On the other hand – and Arabs, as we know, think one or even 10 steps ahead – if one Arab had joined the demonstration in Jerusalem, and his nationalist instinct got the better of him and he wore a keffiyeh, or a black or red mask, here’s the headline that would certainly be coming out of Balfour, or from some court journalist: “The mufti’s grandchildren and their leftist friends are attacking the residence of the Jewish state’s prime minister.”
Now go try to explain to journalist Ben-Dror Yemini, who operates an X-ray machine that can detect malicious thoughts among Arabs, that the keffiyeh and crude “kova tembel” hats were, in better times, a symbol of Jewish-Arab fraternity. Perhaps some journalist with great copy-writing skills would describe it as the Sakhnin-Habima alliance.

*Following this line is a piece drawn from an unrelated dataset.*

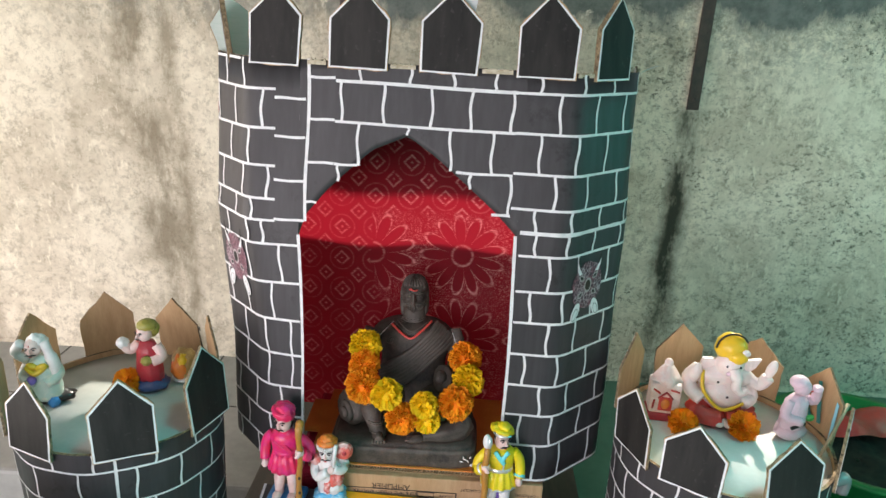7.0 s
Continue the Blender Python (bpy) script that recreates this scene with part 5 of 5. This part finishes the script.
b.ball((-0.014, -0.024, 0.064), (0.009, 0.008, 0.010), P_PURPLE)
b.ball((-0.010, -0.004, 0.128), (0.0165, 0.017, 0.019), P_SKIN)
b.ball((-0.006, 0.005, 0.133), (0.0205, 0.017, 0.0205), P_WHITE, lump=0.25)
b.tube(smooth_path([(0.010, -0.002, 0.140), (0.018, -0.004, 0.115), (0.026, -0.006, 0.085), (0.022, -0.008, 0.05)], 4), [0.009] * 5 + [0.012] * 4 + [0.010] * 4, P_WHITE, 12)
b.ball((-0.010, -0.021, 0.094), (0.012, 0.006, 0.007), P_GOLD, (0, 25, 0))
b.ball((0.006, -0.022, 0.092), (0.012, 0.006, 0.007), P_GOLD, (0, -30, 0))
face(b, -0.011, -0.006, 0.127, 1.0, 0.1)
ob = b.link("seated_figurine")
ob.matrix_world = pose(-0.688, 0.185, DECK, 0, 0, 10)
tagged(ob, "mint green and white clay figure seated on a dark rock", "figurine")

b = Build()
b.ball((0, 0, 0.016), (0.038, 0.030, 0.018), P_NAVY, lump=0.2)
b.tube([(0, 0, 0.02), (0, 0, 0.05), (0, 0, 0.09), (0, 0, 0.115)], [0.028, 0.029, 0.025, 0.015], P_CRIM, 26, 0.8, 9, 0.04)
b.tube(smooth_path([(-0.020, 0, 0.108), (-0.036, -0.008, 0.092), (-0.046, -0.016, 0.108)], 4), 0.0105, P_SKIN, 12)
b.ball((-0.046, -0.018, 0.112), (0.013, 0.012, 0.012), P_WHITE, lump=0.3)
b.tube(smooth_path([(0.020, 0, 0.108), (0.034, -0.004, 0.085), (0.020, -0.020, 0.078)], 4), 0.011, P_SKIN, 12)
b.ball((0.010, -0.024, 0.080), (0.012, 0.010, 0.010), P_OLIVE, lump=0.3)
b.ball((-0.002, -0.004, 0.134), (0.016, 0.0165, 0.0185), P_SKIN)
face(b, -0.002, -0.005, 0.133, 0.95, -0.4)
b.ball((0.001, 0.002, 0.150), (0.021, 0.020, 0.0135), P_OLIVE, lump=0.15)
b.ball((0.004, 0.010, 0.140), (0.019, 0.015, 0.020), P_OLIVE, lump=0.1)
ob = b.link("standing_figurine")
ob.matrix_world = pose(-0.505, 0.262, DECK, 0, 0, -8)
tagged(ob, "clay figure in a crimson robe and olive turban", "figurine")
b = Build()
b.ball((0, 0, 0.036), (0.030, 0.026, 0.038), paint("worn_ochre_paint", (0.42, 0.26, 0.08), 0.4, (0.62, 0.46, 0.20), 0.9), lump=0.25)
b.ball((-0.003, -0.012, 0.034), (0.022, 0.018, 0.030), P_ORANGE, lump=0.3)
b.ball((0.004, -0.016, 0.052), (0.012, 0.012, 0.016), P_GOLD, lump=0.4)
b.ball((0, -0.004, 0.006), (0.028, 0.025, 0.008), P_WHITE)
ob = b.link("clay_pot")
ob.matrix_world = pose(-0.452, 0.312, DECK)
tagged(ob, "worn olive and orange clay bundle standing on the deck", "ornament")

# small dark toy at the outer side of the left tower
b = Build()
b.ball((-0.738, 0.115, 0.785), (0.019, 0.018, 0.019), M_POST, lump=0.2)
b.tube([(-0.733, 0.12, 0.71), (-0.735, 0.118, 0.75), (-0.738, 0.115, 0.775)], [0.004, 0.006, 0.009], P_BLACK, 10)
tagged(b.link("toy_ball"), "small slate-black ball toy on a stem at the tower rim", "toy")

# shrine things on the right deck
b = Build()
b.box((-0.034, -0.024, 0.0), (0.034, 0.024, 0.020), P_CRIM, 0.005)
b.box((-0.031, -0.022, 0.018), (0.031, 0.022, 0.088), paint("shell_pink_paint", (0.84, 0.62, 0.57), 0.4, (0.84, 0.76, 0.72), 0.8), 0.006)
sp = b.mats[-1]
b.tube([(0, 0, 0.085), (0, 0, 0.100), (0, 0, 0.118), (0, 0, 0.126)], [0.036, 0.027, 0.015, 0.008], sp, 4)
b.ball((0, 0, 0.128), (0.009, 0.009, 0.010), sp)
b.tube([(0, -0.004, 0.124), (0, 0.004, 0.125)], 0.008, P_SILVER, 12)
b.box((-0.013, -0.0235, 0.026), (0.015, -0.019, 0.058), P_REDP, 0.002)
b.ball((0.001, -0.0235, 0.042), (0.009, 0.003, 0.012), P_ORANGE)
for x0, z0, x1, z1 in ((-0.026, 0.075, -0.012, 0.066), (0.008, 0.076, 0.026, 0.072), (-0.024, 0.03, -0.022, 0.05)):
    b.tube([(x0, -0.0225, z0), (x1, -0.0225, z1)], 0.0022, P_REDP, 6)
for sx in (-1, 1):
    b.tube([(sx * 0.015, -0.0235, 0.055), (0.001, -0.0235, 0.070)], 0.002, P_CRIM, 6)
ob = b.link("toy_temple")
ob.matrix_world = pose(0.592, 0.285, DECK, 0, 0, -6)
tagged(ob, "small shell-pink clay temple with red markings", "ornament")

b = Build()
ivory = paint("ivory_paint", (0.88, 0.78, 0.74), 0.32, (0.86, 0.64, 0.62), 0.5)
b.ball((0, 0, 0.014), (0.052, 0.034, 0.016), P_REDP, lump=0.1)
for sx in (-1, 1):
    b.tube(smooth_path([(sx * 0.020, -0.004, 0.030), (sx * 0.050, -0.018, 0.024), (sx * 0.032, -0.036, 0.018), (sx * 0.006, -0.038, 0.016)], 4), 0.0165, P_REDP, 14)
    b.ball((sx * 0.008, -0.044, 0.012), (0.010, 0.014, 0.008), ivory)
b.ball((0, 0, 0.054), (0.044, 0.034, 0.036), ivory)
b.ball((0, 0.002, 0.086), (0.056, 0.026, 0.027), ivory, lump=0.08)
b.tube(smooth_path([(-0.046, 0.0, 0.100), (-0.064, -0.004, 0.080), (-0.058, -0.012, 0.058), (-0.040, -0.026, 0.048)], 4), 0.0135, ivory, 14)
b.ball((-0.056, -0.010, 0.092), (0.012, 0.010, 0.022), ivory, (0, 10, 0), lump=0.1)
b.tube(smooth_path([(0.044, 0.0, 0.086), (0.064, -0.006, 0.078), (0.075, -0.012, 0.098)], 4), 0.0115, ivory, 14)
b.ball((0.077, -0.014, 0.116), (0.0095, 0.007, 0.019), ivory, (0, 14, 0))
b.tube(smooth_path([(0.040, 0.0, 0.080), (0.056, -0.004, 0.052), (0.036, -0.026, 0.046)], 4), 0.0115, ivory, 14)
b.ball((0.004, -0.006, 0.116), (0.026, 0.024, 0.026), ivory)
for poly in ([(0.020, 0.122), (0.060, 0.130), (0.052, 0.112), (0.034, 0.094), (0.022, 0.098)], [(-0.016, 0.124), (-0.044, 0.122), (-0.048, 0.106), (-0.030, 0.094), (-0.016, 0.100)]):
    b.prism(poly, -0.006, 0.002, ivory)
b.tube(smooth_path([(0.006, -0.026, 0.114), (0.012, -0.036, 0.100), (0.012, -0.039, 0.086), (0.022, -0.040, 0.076), (0.032, -0.036, 0.082)], 5), [0.011] * 6 + [0.009] * 6 + [0.0075] * 9, ivory, 12)
b.tube(smooth_path([(-0.042, -0.010, 0.10), (-0.040, -0.028, 0.066), (-0.006, -0.038, 0.036), (0.034, -0.030, 0.048)], 5), 0.0035, P_GOLD, 8, 0.7)
for x, y, z in ((-0.006, -0.027, 0.120), (0.018, -0.027, 0.120), (-0.018, -0.030, 0.088), (0.002, -0.0335, 0.060)):
    b.ball((x, y, z), (0.0024, 0.0016, 0.0024), P_BLACK, seg=8, rings=5)
b.ball((0.004, 0.002, 0.146), (0.029, 0.026, 0.029), P_GOLD, lump=0.1)
b.ball((0.012, -0.018, 0.136), (0.018, 0.012, 0.014), P_GOLD, lump=0.1)
b.tube([(0.004 + 0.0285 * math.cos(t * math.pi / 14 + 0.5), -0.006, 0.148 + 0.0285 * math.sin(t * math.pi / 14 + 0.5)) for t in range(13)], 0.002, P_BLACK, 6)
b.ball((0.024, -0.020, 0.146), (0.008, 0.005, 0.007), P_WHITE, lump=0.3)
b.ball((-0.002, -0.032, 0.108), (0.006, 0.003, 0.004), P_LILAC)
ob = b.link("elephant_idol")
ob.matrix_world = pose(0.715, 0.300, DECK, 0, 0, -4) @ Matrix.Scale(1.12, 4)
tagged(ob, "painted ivory elephant-headed idol with a gold crown", "figurine")

b = Build()
b.ball((0, 0, 0.020), (0.034, 0.026, 0.022), P_LILAC, lump=0.15)
b.tube([(0, 0, 0.015), (0, 0, 0.05), (0, 0, 0.085), (0, 0, 0.10)], [0.029, 0.028, 0.025, 0.013], P_LILAC, 22, 0.8, 7, 0.03)
b.tube(smooth_path([(0.018, 0, 0.09), (0.036, -0.010, 0.085), (0.030, -0.016, 0.120)], 4), 0.0098, P_LILAC, 12)
b.tube(smooth_path([(-0.018, 0, 0.09), (-0.032, -0.006, 0.062), (-0.006, -0.026, 0.052)], 4), 0.0105, P_LILAC, 12)
b.ball((0.004, -0.002, 0.118), (0.0165, 0.0165, 0.0185), P_LILAC)
b.ball((0.0, 0.003, 0.127), (0.0195, 0.0185, 0.014), P_LILAC, lump=0.1)
b.ball((0.020, -0.022, 0.055), (0.010, 0.006, 0.007), P_GREEN)
b.tube([(-0.03, -0.024, 0.042), (0.002, -0.027, 0.048)], 0.0035, P_BLACK, 8)
b.ball((0.012, -0.0185, 0.116), (0.004, 0.002, 0.0014), P_REDP, seg=8, rings=5)
ob = b.link("lilac_figurine")
ob.matrix_world = pose(0.842, 0.235, DECK, 0, 0, 25)
tagged(ob, "plain lilac clay figure raising one arm to its head", "figurine")

# bearded soldier standing on the floor by the stairs
b = Build()
b.box((-0.036, -0.028, 0), (0.036, 0.028, 0.014), P_GREEN, 0.005)
for sx in (-1, 1):
    b.tube([(sx * 0.014, 0, 0.014), (sx * 0.013, 0, 0.07)], [0.010, 0.013], P_WHITE, 14)
b.tube([(0, 0, 0.05), (0, 0, 0.075), (0, 0, 0.09), (0, 0, 0.118), (0, 0, 0.142)], [0.034, 0.029, 0.024, 0.018, 0.009], P_ORANGE, 26, 0.75, 9, 0.03)
for sx in (-1, 1):
    b.tube(smooth_path([(sx * 0.014, 0, 0.108), (sx * 0.028, -0.004, 0.092), (sx * 0.030, -0.020, 0.085)], 4), 0.0105, P_ORANGE, 12)
    b.ball((sx * 0.028, -0.024, 0.080), 0.009, P_SKIN)
b.ball((0, -0.003, 0.158), (0.0175, 0.0185, 0.0205), P_SKIN)
b.ball((0, 0.008, 0.156), (0.0185, 0.014, 0.016), P_BLACK)
face(b, 0, -0.003, 0.157, 1.1, -0.3)
tq = paint("red_orange_paint", (0.85, 0.13, 0.03))
b.ball((0, 0.006, 0.178), (0.0245, 0.0245, 0.0175), tq, lump=0.25)
b.ball((0, 0.021, 0.166), (0.020, 0.013, 0.024), tq, lump=0.25, seed=9)
for i in range(5):
    a = i * 1.25
    b.ball((0.013 * math.cos(a), 0.004 + 0.013 * math.sin(a), 0.184), (0.011, 0.009, 0.009), tq, lump=0.2, seed=i)
b.tube([(0.0222 * math.cos(t * math.pi / 10 + math.pi), 0.001 + 0.0222 * math.sin(t * math.pi / 10 + math.pi), 0.171) for t in range(11)], 0.0032, P_WHITE, 8)
b.ball((0.002, 0.008, 0.203), (0.0105, 0.0105, 0.010), paint("pale_pink_paint", (0.72, 0.48, 0.45)), lump=0.1)
ob = b.link("guard_figurine")
ob.matrix_world = pose(0.372, -0.276, FLOOR, 0, 0, -62) @ Matrix.Diagonal((1.02, 1.02, 1.10, 1))
tagged(ob, "painted clay guard with an orange turban standing on the floor", "figurine")

# green tub with dark soil and a red cloth, past the right tower
tub = thing("plastic_tub", (1.34, 0.72, LEDGE), "green plastic tub with dark soil and a red rag", "tub")
b = Build()
n = 48
prof_t = [(0.20, 0.0), (0.24, 0.16), (0.262, 0.165), (0.262, 0.178), (0.238, 0.176), (0.195, 0.02)]
vs = [(1.34 + r * math.cos(2 * math.pi * i / n), 0.74 + r * math.sin(2 * math.pi * i / n), LEDGE + z) for r, z in prof_t for i in range(n)]
b.add(vs, [(j * n + i, j * n + (i + 1) % n, (j + 1) * n + (i + 1) % n, (j + 1) * n + i) for j in range(5) for i in range(n)], M_PLASTG)
b.link("tub", tub)
M_SOIL = speckled("dark_soil", (0.012, 0.011, 0.010), (0.05, 0.04, 0.03), 40, 0.95, bump=0.8, dist=0.01)
Build().grid(lambda u, v: (1.34 + 0.225 * (0.02 + 0.98 * v) * math.cos(2 * math.pi * u), 0.74 + 0.225 * (0.02 + 0.98 * v) * math.sin(2 * math.pi * u), LEDGE + 0.10 + 0.018 * noise.noise(Vector((v * 3 * math.cos(6.283 * u), v * 3 * math.sin(6.283 * u), 0)))), 48, 14, M_SOIL).link("soil", tub)
Build().grid(lambda u, v: (1.16 + 0.40 * u, 0.82 + 0.13 * v + 0.02 * math.sin(u * 9), LEDGE + 0.135 + 0.035 * math.sin(v * 3.1) + 0.012 * math.sin(u * 14 + v * 5)), 30, 14, P_REDP).link("rag", tub)

# grey bent pipe and a dry stick at the right tower
b = Build()
b.tube(smooth_path([(0.845, 0.10, 0.742), (0.885, 0.115, 0.752), (0.905, 0.125, 0.745), (0.908, 0.13, 0.715)], 4), 0.013, mat("grey_plastic", (0.20, 0.22, 0.22), 0.25), 14)
tagged(b.link("pipe_piece"), "short bent grey plastic pipe at the tower rim", "pipe")
b = Build()
b.tube([(0.86, 0.155, 0.75), (0.90, 0.19, 0.80), (0.935, 0.22, 0.855)], [0.0035, 0.0032, 0.004], speckled("dry_twig", (0.30, 0.24, 0.15), (0.42, 0.36, 0.24), 60, 0.8), 8)
tagged(b.link("twig"), "thin dry twig leaning on the tower rim", "twig")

On the other hand, Avishay Ben Haim, the intellectual rising star, will launch a series of incredible analyses of the unholy alliance between the “First Israel” and the “Tenth Israel” (meaning the Arabs), and Yedioth Ahronoth will print a huge front-page photo of a young man carrying a Palestinian flag under the headline, “Does he want work or the right of return?”

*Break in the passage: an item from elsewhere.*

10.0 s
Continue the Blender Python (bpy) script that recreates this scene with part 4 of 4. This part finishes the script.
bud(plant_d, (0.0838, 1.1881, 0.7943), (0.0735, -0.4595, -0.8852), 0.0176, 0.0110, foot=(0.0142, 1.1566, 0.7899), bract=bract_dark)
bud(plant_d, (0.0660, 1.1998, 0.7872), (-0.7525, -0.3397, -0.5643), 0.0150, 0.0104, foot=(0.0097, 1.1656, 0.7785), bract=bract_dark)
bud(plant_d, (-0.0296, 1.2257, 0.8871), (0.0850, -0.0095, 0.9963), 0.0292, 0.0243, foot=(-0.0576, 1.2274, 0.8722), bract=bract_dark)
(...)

And so, in a charged national moment, when the tears are blurring our eyes, Yair Lapid will stand at attention to the words of some patriotic decree, embrace Bezalel Smotrich, bro of Lapid’s bro Naftali Bennett, and yalla – “Hatikva.”
But far from the commotion, the Arabs can say that their consciences are clear regarding the war on corruption. They’ve done theirs, and pretty well, too. Netanyahu and his bloc got only a tiny fraction of the Arab vote during the recent three elections. Those who must take to the streets now are those who woke up too late and voted for Netanyahu with heads held high, time after time, case after case, indictment after indictment.
If the penny has only now dropped for the Jewish masses, for the Arabs it dropped long ago. It’s good that people are starting to realize that he who starts by oppressing Arabs will move on to the Jews.
The goal is to establish a system of government based on justice and solidarity; the yellowing leaf known as the Netanyahu regime will drop off by itself. It’s good for the Jews to remove their own thorns. The Arabs have always been on the right side.